- [THE PROBLEM]: Locate, in the data below, the line that contains "for t, m in" and the line that contains "for path, value"; reproduce exactly those two lines and every line between them, nothing more.

- [SUPPLIED MATERIAL]:
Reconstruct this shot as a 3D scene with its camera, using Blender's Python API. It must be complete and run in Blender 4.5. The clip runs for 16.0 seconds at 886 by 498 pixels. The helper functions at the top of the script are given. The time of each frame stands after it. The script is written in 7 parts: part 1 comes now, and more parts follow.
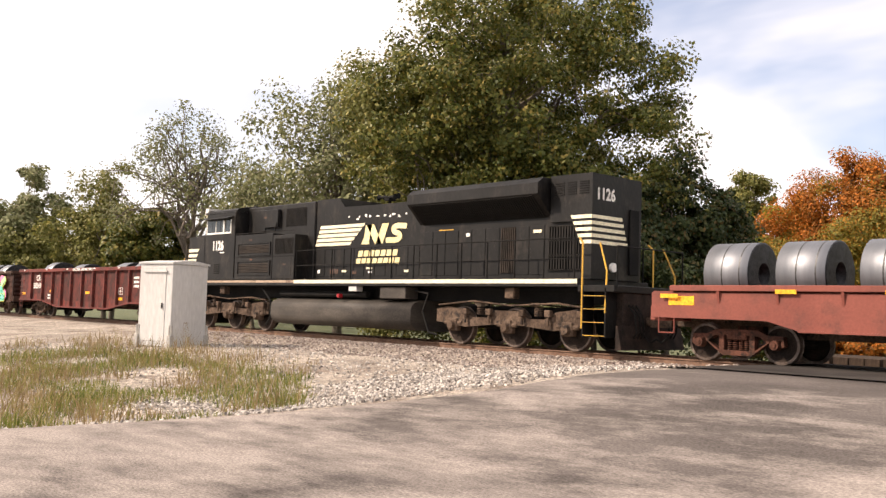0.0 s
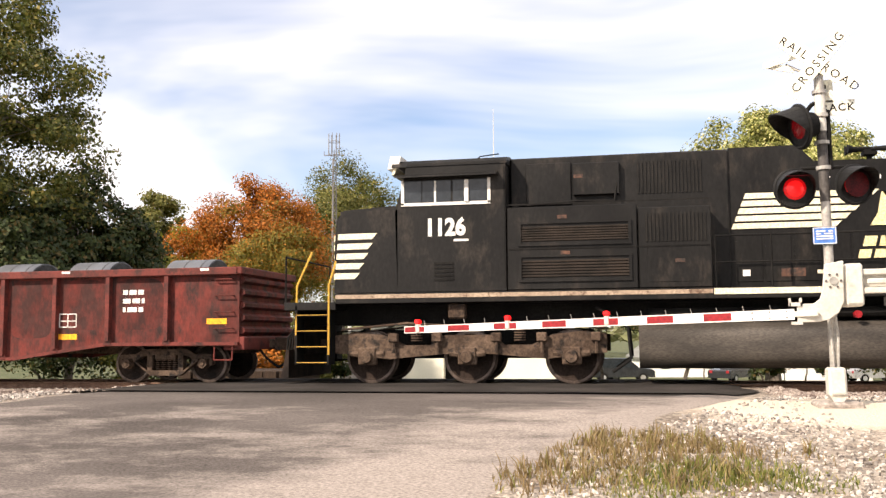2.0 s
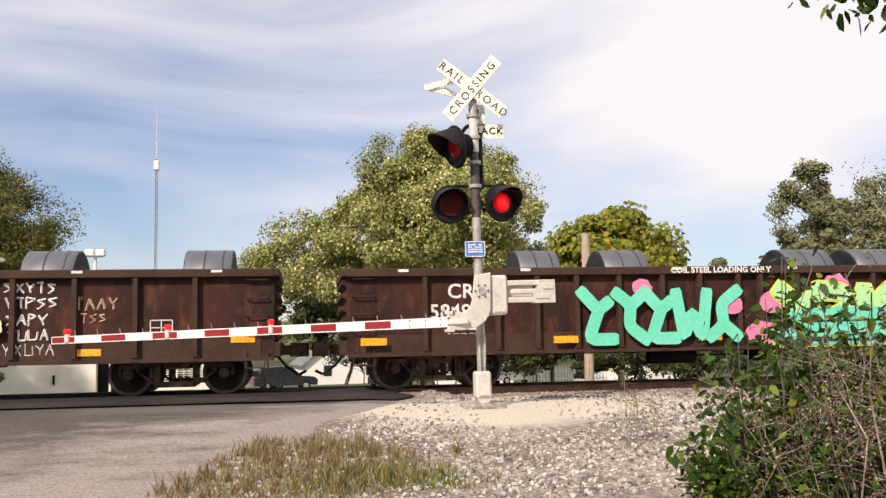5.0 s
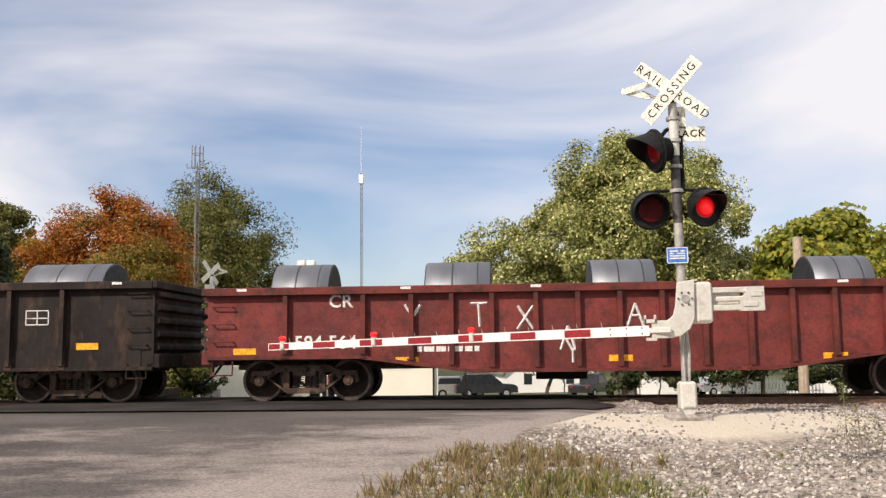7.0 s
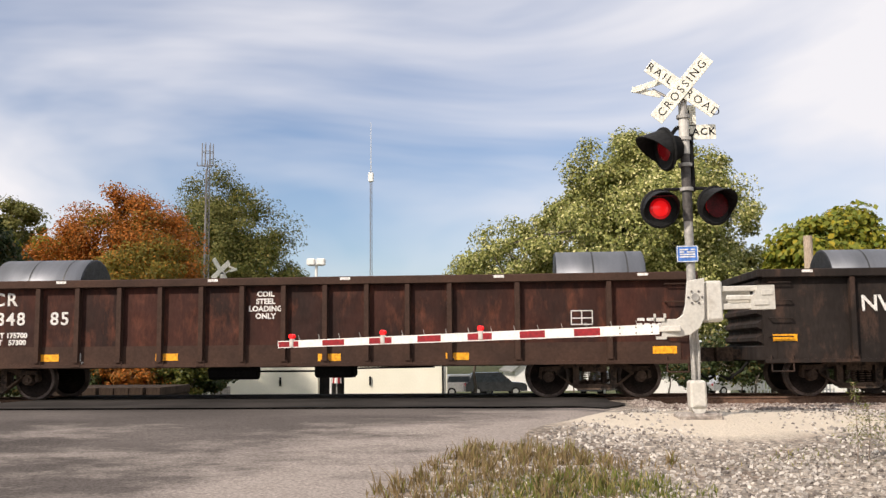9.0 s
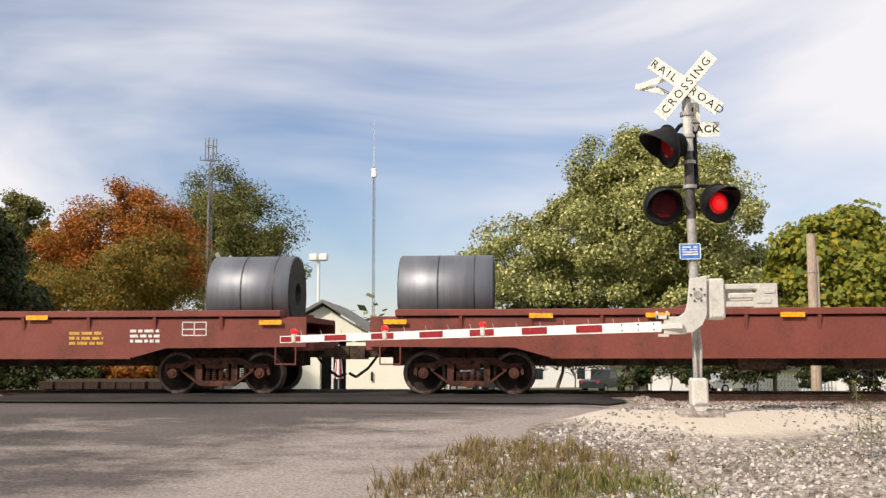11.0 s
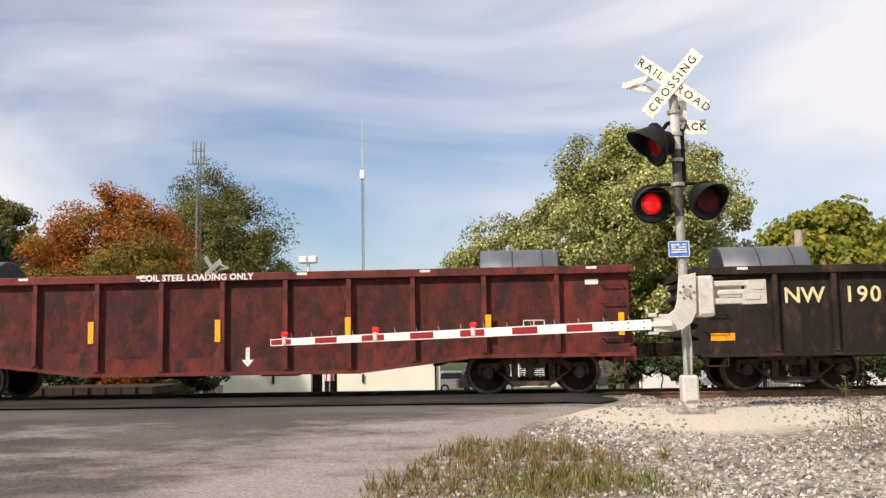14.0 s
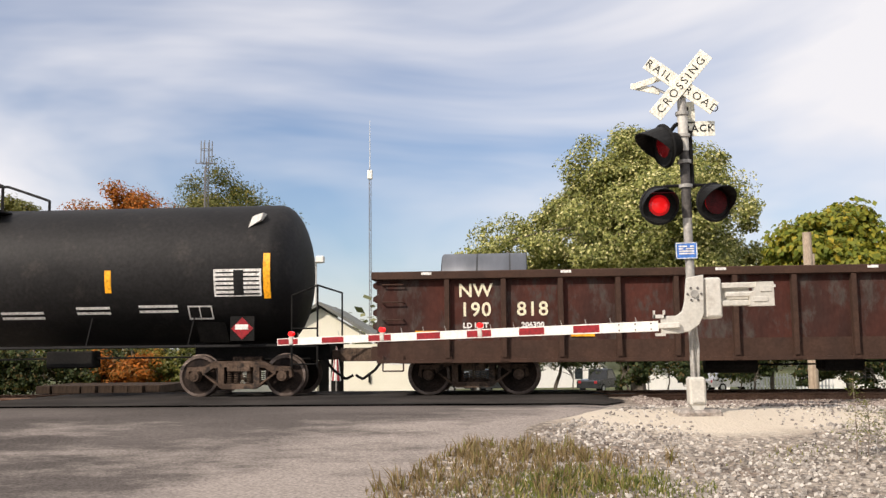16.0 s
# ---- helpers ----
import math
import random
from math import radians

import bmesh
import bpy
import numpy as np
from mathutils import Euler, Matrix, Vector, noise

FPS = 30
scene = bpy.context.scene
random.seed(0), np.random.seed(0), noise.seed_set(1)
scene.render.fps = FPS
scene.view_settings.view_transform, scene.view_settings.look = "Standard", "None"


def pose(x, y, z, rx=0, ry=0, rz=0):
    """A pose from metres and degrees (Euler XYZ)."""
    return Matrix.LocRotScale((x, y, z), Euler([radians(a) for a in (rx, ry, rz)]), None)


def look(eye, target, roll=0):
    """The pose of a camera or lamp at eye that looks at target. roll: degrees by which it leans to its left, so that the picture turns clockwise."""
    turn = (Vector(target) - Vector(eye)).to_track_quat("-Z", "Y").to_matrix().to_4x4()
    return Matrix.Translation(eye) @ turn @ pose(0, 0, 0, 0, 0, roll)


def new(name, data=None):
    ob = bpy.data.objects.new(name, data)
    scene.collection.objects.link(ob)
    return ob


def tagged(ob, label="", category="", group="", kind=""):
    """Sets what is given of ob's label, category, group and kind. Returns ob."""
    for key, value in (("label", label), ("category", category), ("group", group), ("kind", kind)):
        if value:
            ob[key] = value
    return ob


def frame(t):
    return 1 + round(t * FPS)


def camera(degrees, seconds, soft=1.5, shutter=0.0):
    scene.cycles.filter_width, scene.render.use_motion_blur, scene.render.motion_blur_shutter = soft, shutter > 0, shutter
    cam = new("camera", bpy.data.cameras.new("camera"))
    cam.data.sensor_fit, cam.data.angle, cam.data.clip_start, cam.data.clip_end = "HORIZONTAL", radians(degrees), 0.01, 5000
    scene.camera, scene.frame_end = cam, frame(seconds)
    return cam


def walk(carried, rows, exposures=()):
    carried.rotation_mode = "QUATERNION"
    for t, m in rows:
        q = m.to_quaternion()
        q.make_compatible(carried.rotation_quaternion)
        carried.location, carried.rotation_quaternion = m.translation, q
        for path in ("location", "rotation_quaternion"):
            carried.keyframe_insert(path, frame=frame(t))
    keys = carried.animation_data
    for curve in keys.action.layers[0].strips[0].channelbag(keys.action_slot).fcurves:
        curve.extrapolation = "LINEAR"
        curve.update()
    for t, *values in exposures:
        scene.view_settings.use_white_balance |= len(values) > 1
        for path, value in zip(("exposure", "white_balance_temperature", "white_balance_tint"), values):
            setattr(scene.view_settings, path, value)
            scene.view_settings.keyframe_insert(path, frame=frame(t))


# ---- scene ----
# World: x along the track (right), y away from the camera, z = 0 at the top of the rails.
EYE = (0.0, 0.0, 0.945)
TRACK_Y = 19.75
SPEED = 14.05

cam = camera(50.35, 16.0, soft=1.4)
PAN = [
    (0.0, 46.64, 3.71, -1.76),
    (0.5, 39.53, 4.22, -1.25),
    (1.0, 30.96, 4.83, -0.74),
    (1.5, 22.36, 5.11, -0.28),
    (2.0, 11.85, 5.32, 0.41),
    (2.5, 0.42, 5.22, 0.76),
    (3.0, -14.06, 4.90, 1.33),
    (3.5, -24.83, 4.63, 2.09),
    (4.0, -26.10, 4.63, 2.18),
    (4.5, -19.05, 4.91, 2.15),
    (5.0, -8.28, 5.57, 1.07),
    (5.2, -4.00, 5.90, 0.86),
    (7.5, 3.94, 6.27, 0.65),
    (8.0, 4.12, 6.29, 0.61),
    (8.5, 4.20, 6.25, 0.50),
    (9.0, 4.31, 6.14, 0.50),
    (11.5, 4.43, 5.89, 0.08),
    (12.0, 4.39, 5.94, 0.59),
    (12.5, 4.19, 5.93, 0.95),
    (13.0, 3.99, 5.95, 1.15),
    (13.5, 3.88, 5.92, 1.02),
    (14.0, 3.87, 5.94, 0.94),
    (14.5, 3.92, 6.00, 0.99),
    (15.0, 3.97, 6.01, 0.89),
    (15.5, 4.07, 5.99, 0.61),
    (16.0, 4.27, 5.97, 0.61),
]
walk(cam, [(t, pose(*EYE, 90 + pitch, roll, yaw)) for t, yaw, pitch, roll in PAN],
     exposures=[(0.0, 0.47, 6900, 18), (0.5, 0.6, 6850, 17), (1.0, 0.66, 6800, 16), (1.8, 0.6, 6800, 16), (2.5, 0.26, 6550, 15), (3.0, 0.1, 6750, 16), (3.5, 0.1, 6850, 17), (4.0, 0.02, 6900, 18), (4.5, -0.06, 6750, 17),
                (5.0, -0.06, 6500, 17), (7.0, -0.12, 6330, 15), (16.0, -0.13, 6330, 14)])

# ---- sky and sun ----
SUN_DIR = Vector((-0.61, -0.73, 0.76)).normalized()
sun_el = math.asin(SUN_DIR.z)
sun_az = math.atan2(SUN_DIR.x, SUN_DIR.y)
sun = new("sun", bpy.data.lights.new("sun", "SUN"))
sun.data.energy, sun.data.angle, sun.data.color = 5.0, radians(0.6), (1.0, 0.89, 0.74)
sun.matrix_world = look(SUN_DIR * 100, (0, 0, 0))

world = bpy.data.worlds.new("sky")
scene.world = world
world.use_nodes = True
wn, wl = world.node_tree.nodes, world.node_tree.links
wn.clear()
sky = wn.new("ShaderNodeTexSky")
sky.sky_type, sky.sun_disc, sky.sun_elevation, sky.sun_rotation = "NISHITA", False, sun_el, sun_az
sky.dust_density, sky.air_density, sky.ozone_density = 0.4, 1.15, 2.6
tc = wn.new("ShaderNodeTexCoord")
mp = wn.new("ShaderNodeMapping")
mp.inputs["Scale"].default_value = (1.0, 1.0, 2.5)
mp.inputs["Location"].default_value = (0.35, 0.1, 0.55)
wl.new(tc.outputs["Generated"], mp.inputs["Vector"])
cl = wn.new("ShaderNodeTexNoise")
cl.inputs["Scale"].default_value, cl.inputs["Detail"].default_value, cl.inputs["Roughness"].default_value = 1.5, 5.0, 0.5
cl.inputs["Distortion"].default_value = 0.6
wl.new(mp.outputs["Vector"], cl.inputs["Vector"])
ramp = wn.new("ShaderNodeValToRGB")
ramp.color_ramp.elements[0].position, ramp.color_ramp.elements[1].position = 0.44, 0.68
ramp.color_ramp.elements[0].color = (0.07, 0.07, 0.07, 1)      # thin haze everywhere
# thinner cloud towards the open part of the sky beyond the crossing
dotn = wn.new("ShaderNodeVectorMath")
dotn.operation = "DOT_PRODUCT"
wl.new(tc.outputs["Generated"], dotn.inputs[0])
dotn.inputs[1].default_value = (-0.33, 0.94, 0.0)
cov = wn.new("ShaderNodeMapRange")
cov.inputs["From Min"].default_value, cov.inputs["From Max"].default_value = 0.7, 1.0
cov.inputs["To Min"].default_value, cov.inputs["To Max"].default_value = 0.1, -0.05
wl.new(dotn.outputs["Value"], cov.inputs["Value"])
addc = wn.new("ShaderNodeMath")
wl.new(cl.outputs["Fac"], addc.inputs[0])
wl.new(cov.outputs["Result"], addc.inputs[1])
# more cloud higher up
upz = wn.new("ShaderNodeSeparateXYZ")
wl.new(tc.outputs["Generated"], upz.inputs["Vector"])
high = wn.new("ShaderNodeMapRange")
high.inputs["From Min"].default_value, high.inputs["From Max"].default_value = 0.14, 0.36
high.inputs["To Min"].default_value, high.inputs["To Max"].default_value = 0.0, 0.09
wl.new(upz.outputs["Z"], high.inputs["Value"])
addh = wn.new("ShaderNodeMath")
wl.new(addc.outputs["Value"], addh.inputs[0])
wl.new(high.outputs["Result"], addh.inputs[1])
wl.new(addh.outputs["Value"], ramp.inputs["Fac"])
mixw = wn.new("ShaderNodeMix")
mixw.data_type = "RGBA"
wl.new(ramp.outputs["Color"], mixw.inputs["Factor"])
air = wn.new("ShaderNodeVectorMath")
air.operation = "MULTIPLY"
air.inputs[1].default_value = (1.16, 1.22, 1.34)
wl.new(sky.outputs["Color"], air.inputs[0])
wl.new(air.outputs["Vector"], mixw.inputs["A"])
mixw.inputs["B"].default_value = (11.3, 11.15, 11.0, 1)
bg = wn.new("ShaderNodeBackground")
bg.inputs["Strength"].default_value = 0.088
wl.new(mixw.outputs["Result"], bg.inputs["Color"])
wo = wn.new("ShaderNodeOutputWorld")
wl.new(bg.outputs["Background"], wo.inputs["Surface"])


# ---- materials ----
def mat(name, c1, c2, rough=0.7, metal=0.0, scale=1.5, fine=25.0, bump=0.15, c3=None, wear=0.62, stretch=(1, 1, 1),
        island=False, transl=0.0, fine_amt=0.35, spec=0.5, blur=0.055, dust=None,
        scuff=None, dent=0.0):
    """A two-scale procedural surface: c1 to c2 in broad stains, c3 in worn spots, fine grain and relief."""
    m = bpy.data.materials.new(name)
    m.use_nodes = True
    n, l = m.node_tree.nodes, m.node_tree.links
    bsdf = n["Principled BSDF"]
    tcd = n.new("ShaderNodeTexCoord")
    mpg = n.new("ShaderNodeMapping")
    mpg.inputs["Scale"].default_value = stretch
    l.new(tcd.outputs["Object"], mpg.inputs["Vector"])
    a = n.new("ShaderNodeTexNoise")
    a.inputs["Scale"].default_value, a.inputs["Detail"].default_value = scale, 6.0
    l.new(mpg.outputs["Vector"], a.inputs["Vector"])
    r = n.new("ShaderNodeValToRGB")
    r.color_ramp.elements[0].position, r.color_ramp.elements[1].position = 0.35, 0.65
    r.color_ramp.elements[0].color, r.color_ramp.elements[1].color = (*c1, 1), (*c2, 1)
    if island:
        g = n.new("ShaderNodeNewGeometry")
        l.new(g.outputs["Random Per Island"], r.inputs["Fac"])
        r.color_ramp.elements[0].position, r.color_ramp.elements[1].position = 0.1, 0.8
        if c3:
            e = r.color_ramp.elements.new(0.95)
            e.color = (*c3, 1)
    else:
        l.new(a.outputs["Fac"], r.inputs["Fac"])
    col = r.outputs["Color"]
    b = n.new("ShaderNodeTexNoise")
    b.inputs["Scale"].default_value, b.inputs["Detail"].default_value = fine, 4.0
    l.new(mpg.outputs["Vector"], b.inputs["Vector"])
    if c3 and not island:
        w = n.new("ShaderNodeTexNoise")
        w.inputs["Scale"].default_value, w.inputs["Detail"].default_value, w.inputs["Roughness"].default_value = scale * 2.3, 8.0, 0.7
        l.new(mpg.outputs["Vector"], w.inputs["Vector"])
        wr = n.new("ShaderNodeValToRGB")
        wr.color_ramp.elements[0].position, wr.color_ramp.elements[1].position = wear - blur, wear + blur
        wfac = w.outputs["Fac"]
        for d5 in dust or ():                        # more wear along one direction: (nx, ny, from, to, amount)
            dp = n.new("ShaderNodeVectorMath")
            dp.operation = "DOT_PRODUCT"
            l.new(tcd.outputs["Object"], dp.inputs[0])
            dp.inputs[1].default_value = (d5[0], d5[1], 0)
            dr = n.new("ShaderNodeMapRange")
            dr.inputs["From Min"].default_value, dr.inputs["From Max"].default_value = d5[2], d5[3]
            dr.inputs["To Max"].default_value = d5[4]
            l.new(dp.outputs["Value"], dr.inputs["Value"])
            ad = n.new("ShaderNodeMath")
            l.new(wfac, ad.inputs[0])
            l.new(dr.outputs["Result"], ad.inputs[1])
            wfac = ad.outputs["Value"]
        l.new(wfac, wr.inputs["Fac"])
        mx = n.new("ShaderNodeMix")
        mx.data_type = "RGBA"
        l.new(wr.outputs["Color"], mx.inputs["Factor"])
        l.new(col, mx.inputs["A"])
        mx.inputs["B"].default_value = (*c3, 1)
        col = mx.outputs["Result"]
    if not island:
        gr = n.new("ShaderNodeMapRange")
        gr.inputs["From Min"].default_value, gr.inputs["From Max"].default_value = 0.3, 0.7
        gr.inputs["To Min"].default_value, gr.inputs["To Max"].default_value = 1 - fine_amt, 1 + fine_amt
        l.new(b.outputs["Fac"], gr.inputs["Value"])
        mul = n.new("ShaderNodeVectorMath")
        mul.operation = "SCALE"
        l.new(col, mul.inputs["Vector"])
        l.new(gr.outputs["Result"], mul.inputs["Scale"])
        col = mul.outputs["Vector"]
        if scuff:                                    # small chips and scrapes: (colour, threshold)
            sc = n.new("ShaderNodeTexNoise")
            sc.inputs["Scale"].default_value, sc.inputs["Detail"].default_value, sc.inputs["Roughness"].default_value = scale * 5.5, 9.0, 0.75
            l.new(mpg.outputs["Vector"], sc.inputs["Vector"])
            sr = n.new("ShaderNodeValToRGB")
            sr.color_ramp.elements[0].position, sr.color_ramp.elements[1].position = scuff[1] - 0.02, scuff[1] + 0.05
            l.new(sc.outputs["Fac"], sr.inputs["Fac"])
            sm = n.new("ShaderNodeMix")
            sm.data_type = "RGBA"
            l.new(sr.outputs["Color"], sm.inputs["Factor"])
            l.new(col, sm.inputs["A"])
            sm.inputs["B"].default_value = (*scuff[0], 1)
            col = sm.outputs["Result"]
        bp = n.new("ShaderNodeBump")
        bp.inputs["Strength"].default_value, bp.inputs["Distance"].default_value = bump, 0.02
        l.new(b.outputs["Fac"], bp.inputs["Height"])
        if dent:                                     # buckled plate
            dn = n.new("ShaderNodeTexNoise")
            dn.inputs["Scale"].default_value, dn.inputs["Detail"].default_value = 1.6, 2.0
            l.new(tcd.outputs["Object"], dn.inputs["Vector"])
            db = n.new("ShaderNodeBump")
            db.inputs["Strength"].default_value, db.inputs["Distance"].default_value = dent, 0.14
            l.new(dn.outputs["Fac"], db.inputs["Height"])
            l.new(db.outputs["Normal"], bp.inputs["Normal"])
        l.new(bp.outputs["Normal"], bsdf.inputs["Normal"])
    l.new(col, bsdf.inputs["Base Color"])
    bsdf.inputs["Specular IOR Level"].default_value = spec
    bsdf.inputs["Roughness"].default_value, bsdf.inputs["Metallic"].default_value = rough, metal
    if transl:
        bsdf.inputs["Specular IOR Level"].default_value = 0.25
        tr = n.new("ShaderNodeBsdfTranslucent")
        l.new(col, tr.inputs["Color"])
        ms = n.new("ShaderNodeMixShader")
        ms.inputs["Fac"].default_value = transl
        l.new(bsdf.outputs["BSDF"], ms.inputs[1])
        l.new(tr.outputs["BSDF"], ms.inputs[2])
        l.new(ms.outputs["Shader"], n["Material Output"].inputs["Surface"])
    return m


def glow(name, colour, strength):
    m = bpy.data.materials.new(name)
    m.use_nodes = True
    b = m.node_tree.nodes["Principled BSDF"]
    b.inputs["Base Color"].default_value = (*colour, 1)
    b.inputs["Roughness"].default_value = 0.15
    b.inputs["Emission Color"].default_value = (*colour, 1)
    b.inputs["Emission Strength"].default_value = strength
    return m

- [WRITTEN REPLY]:
    for t, m in rows:
        q = m.to_quaternion()
        q.make_compatible(carried.rotation_quaternion)
        carried.location, carried.rotation_quaternion = m.translation, q
        for path in ("location", "rotation_quaternion"):
            carried.keyframe_insert(path, frame=frame(t))
    keys = carried.animation_data
    for curve in keys.action.layers[0].strips[0].channelbag(keys.action_slot).fcurves:
        curve.extrapolation = "LINEAR"
        curve.update()
    for t, *values in exposures:
        scene.view_settings.use_white_balance |= len(values) > 1
        for path, value in zip(("exposure", "white_balance_temperature", "white_balance_tint"), values):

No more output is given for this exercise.